Unfortunately, the focus of the narrative (the relationship between Nora and Libby) was pretty flat in comparison. Nora is overpowering and spends her life smothering Libby and fixing everything for her before Libby can even acknowledge a problem. Nora is so wracked with guilt and responsibility it’s a surprise that her body hasn’t broken down with all the weight and lack of sleep. I did appreciate how they both had different perspectives on their childhood and their mother, but I thought it was strange that they had never discussed it before this. Considering their rituals and traditions, they must have had previous conversations about memories and realised they weren’t lining up. I found the roles they were playing stereotypical and predictable, and I didn’t feel invested in what happened between them.

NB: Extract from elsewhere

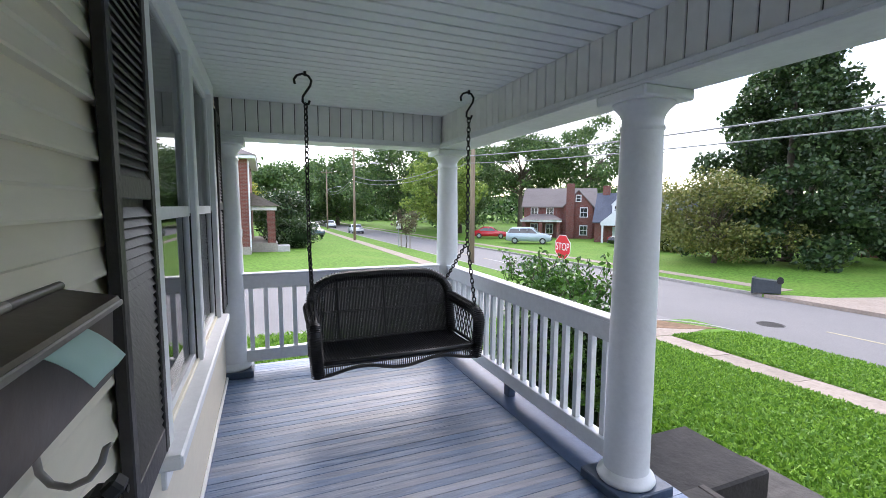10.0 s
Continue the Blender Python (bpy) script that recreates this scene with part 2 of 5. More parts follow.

I know it probably sounds like I didn’t enjoy Book Lovers, and in the grand scheme of things, it’s probably not my favourite. But it’s such an improvement over the other Henry books I’ve read (Beach Read and People We Meet on Vacation) that it’s a bit of a relief. I actually wanted this relationship to happen, and I related more to these characters than to any others Henry has written. I’m torn between 3.5 or 4 stars, but while I enjoyed this book, I wouldn’t necessarily say it was good, so 3.5 stars it is.